Using Large-eddy Simulations to Examine the Variability of Wind Speed and Direction in the Hurricane Boundary Layer

Tropical cyclones subject wind turbines to environmental conditions that may significantly affect their loading, durability, and operation. The strongest class of wind turbines outlined in the International Electrotechnical Commission standards (i.e., IEC Class I) can withstand reference wind speeds of 50 m s-1 with gusts up to 70 m s-1. These wind speed specifications correspond to a Category 3 hurricane on the Saffir-Simpson hurricane wind scale. However, the standards do not encompass Category 4 and 5 hurricanes that occur in the Gulf of Mexico and south of the Carolinas. In addition, the standards were not specifically designed for the unique qualities of the hurricane boundary layer (HBL) (i.e., frequent gusts (Figure 1), swift directionality changes, and shear across the rotor layer).

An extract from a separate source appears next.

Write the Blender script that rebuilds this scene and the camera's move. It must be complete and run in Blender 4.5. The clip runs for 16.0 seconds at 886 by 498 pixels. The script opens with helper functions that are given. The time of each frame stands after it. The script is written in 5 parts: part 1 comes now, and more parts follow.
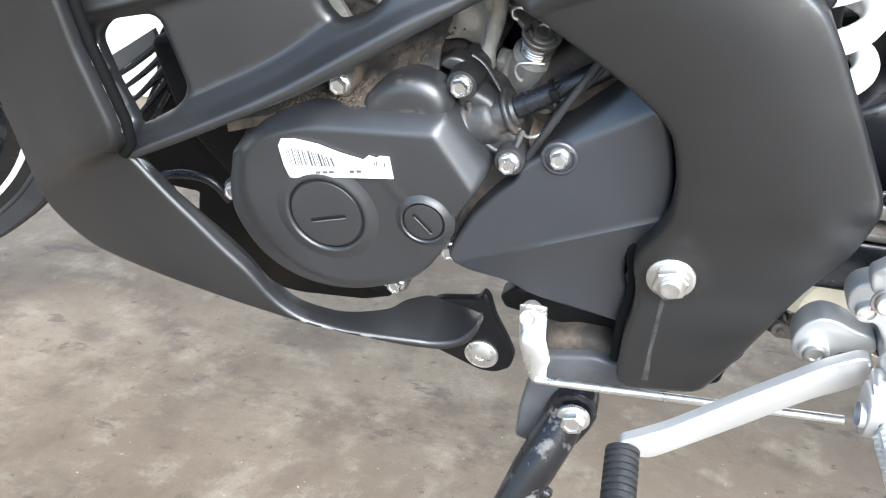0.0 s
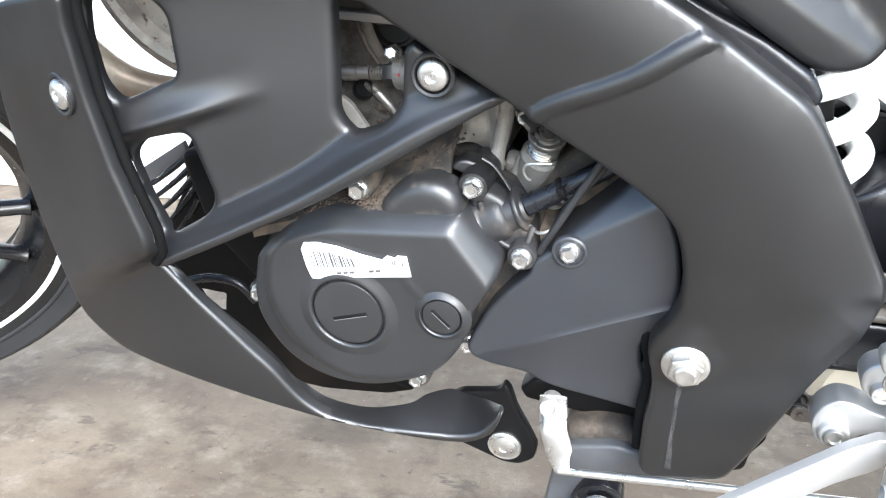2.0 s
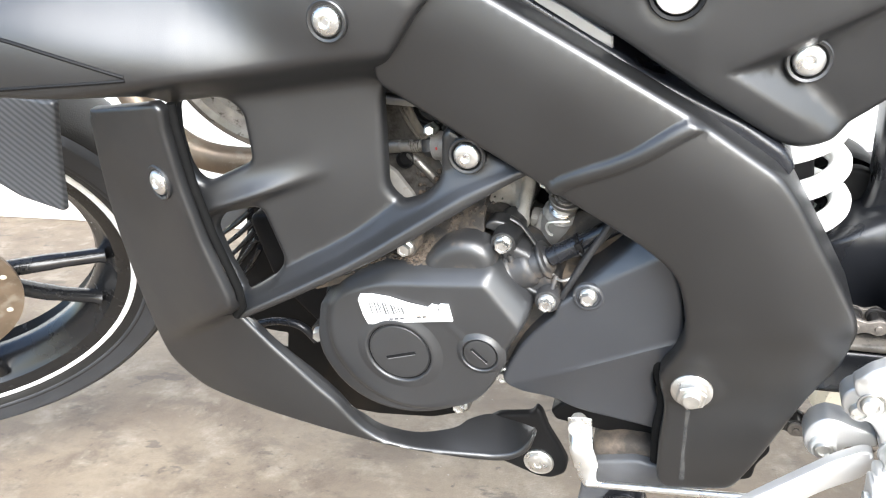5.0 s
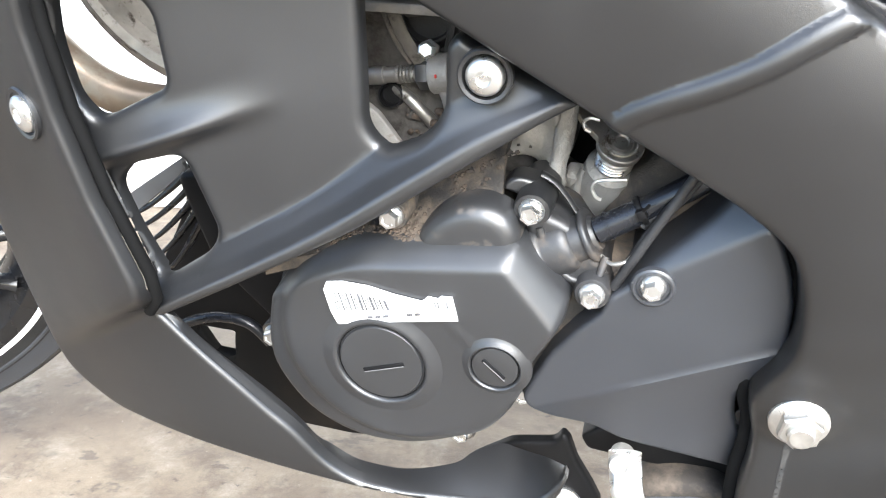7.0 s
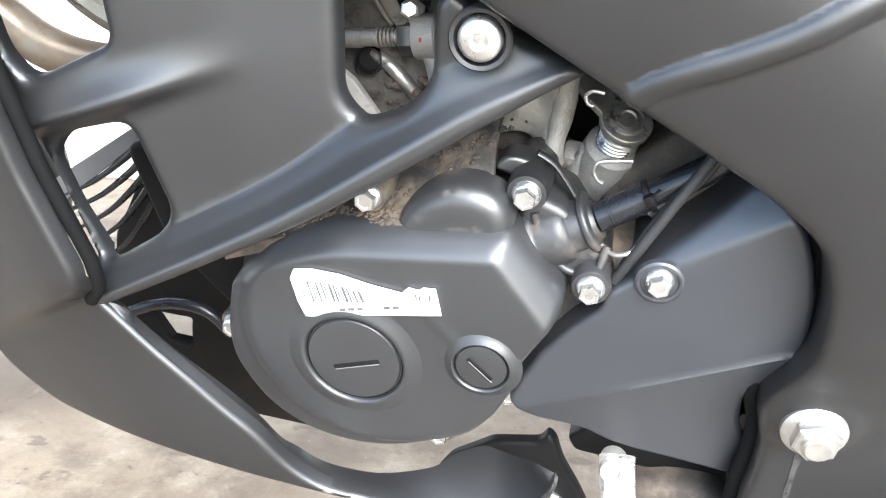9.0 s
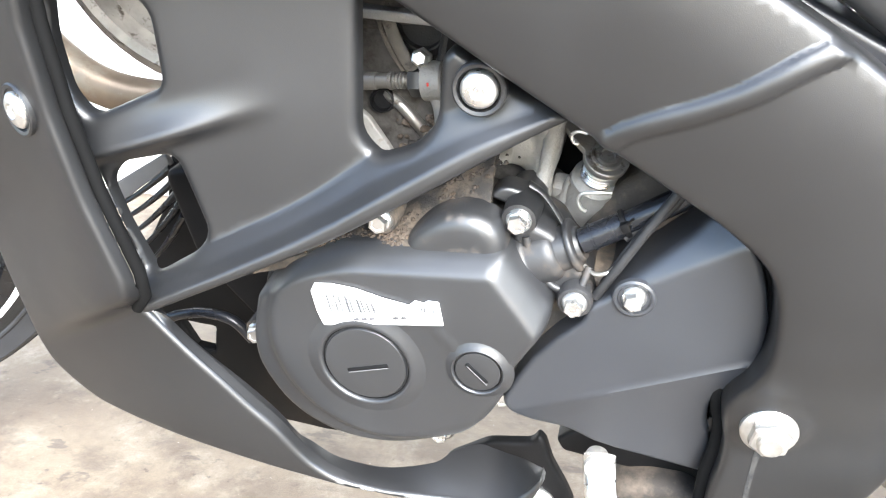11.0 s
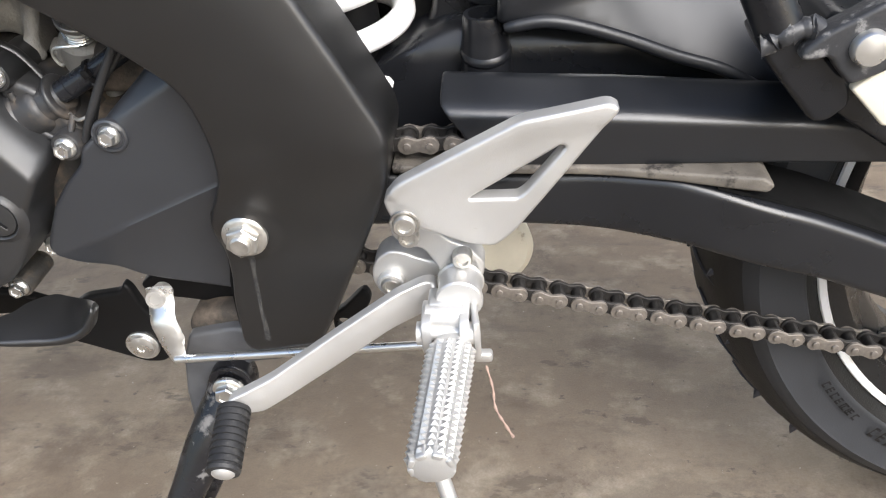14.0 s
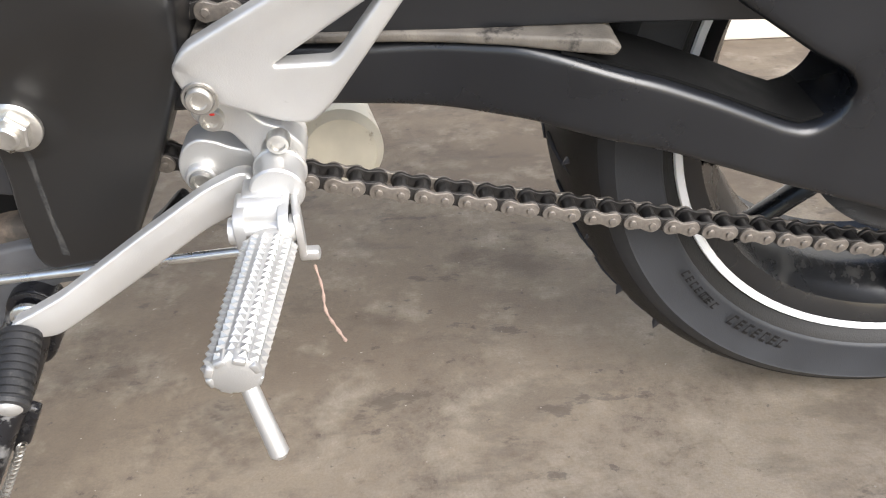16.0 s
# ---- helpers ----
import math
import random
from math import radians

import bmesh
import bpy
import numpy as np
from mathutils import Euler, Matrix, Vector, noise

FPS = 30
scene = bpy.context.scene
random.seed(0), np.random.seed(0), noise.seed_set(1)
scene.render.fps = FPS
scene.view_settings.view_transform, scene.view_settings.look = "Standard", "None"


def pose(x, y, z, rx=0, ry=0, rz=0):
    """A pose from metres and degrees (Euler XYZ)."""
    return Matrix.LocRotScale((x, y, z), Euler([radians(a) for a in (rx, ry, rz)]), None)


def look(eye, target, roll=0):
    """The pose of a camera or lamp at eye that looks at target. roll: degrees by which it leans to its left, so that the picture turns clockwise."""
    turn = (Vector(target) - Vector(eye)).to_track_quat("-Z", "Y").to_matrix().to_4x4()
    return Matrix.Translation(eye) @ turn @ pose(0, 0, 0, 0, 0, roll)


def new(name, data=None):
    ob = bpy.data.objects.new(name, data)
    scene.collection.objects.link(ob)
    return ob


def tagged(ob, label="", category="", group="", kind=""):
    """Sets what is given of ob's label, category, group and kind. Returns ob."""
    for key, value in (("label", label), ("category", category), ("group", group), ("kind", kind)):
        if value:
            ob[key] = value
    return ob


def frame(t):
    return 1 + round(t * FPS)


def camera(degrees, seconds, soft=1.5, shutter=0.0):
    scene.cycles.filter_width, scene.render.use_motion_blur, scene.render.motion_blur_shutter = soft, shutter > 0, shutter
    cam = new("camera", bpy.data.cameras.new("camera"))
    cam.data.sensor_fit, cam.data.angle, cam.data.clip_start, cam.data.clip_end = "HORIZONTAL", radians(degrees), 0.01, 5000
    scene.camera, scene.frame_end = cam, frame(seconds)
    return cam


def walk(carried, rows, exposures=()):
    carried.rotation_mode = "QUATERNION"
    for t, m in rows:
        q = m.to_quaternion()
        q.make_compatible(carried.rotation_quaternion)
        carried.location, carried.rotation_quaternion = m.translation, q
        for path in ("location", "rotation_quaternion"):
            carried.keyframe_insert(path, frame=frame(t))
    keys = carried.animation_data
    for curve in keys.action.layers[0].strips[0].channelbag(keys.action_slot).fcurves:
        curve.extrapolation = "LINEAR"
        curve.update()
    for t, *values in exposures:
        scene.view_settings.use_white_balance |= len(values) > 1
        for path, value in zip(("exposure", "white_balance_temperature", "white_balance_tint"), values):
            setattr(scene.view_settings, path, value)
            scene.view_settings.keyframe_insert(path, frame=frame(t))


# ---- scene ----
# The world: x runs to the rear of the motorcycle, y away from the viewer, z up, metres. The ground is z = 0.
cam = camera(58.7, 16.0, soft=1.15)
ROWS = [
    (0, -0.0167, -0.6039, 0.5273, 65.05, -0.82, 16.00),
    (0.5, -0.0131, -0.5986, 0.5213, 67.32, -0.33, 16.14),
    (1, -0.0141, -0.5987, 0.5248, 69.09, 0.04, 16.62),
    (1.5, -0.0150, -0.6091, 0.5333, 70.49, 0.59, 16.66),
    (2, -0.0087, -0.6157, 0.5379, 71.41, 1.59, 16.93),
    (2.5, 0.0018, -0.6200, 0.5456, 73.15, 2.32, 17.73),
    (3, 0.0080, -0.6373, 0.5611, 76.53, 2.71, 18.94),
    (3.5, 0.0106, -0.6631, 0.5839, 77.71, 3.51, 19.56),
    (4, 0.0088, -0.6768, 0.5947, 76.60, 3.90, 19.54),
    (4.5, 0.0093, -0.6824, 0.5914, 73.32, 4.12, 19.26),
    (4.7, 0.0098, -0.6827, 0.5905, 72.59, 4.18, 18.85),
    (6.8, -0.0462, -0.5604, 0.5396, 71.25, 3.40, 16.96),
    (7, -0.0535, -0.5436, 0.5324, 71.10, 3.25, 16.84),
    (7.5, -0.0642, -0.5213, 0.5199, 69.64, 2.64, 15.72),
    (8, -0.0656, -0.5065, 0.5147, 68.95, 2.18, 15.14),
    (8.5, -0.0678, -0.5041, 0.5187, 68.73, 1.96, 15.22),
    (8.7, -0.0721, -0.5054, 0.5203, 68.98, 1.73, 14.93),
    (10.8, -0.0671, -0.5394, 0.5426, 70.02, 1.05, 15.17),
    (11, -0.0598, -0.5504, 0.5414, 70.47, 1.02, 15.34),
    (11.5, -0.0239, -0.5603, 0.5292, 71.11, 0.42, 14.25),
    (12, 0.0217, -0.5667, 0.5047, 70.45, 0.11, 12.75),
    (12.5, 0.0655, -0.5584, 0.4958, 68.48, 0.90, 9.36),
    (13, 0.0968, -0.5760, 0.5098, 66.50, 2.24, 6.95),
    (13.5, 0.1230, -0.5976, 0.5183, 65.62, 3.25, 5.22),
    (14, 0.1557, -0.5984, 0.5066, 65.18, 3.74, 4.46),
    (14.5, 0.1416, -0.5972, 0.4757, 62.85, 2.97, 2.70),
    (15, 0.1416, -0.5959, 0.4660, 60.45, 2.65, 1.93),
    (15.5, 0.1652, -0.5887, 0.4690, 59.95, 2.57, 0.60),
    (16, 0.1843, -0.5638, 0.4591, 60.11, 2.55, -3.87),
]
EXPOSURES = [
    (0.0, 1.65, 6250, 9), (2.5, 1.85, 6300, 10), (4.5, 1.90, 6650, 10), (7.0, 2.20, 6500, 10), (8.5, 2.25, 6450, 10), (11.0, 2.55, 6500, 10),
    (11.5, 2.50, 6500, 10), (12.0, 1.90, 6600, 10), (12.5, 1.25, 6800, 11), (13.0, 1.05, 6850, 12), (14.0, 1.00, 6900, 13), (16.0, 1.02, 6900, 13),
]
walk(cam, [(t, pose(x, y, z, rx, ry, rz)) for t, x, y, z, rx, ry, rz in ROWS], EXPOSURES)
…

Because of the paucity of observational data in these conditions, we use the Cloud Model Version I (CM1) large-eddy simulation model to simulate high spatial- (< 10 m) and temporal- (< 0.1 s) resolution data across a theoretical turbine in the HBL. This unique dataset is used to answer the following questions: how often do severe gusts (> 70 m s-1) occur, how much time occurs between these critical gusts, is a new gust factor required to represent the HBL, and lastly, how quickly does wind direction change across the rotor diameter? The answers to these questions will help wind turbine load simulators better estimate the loads that turbines would experience in the extreme conditions of the HBL and assess whether current yaw technology is adequate for the rate of directionality changes in a major hurricane.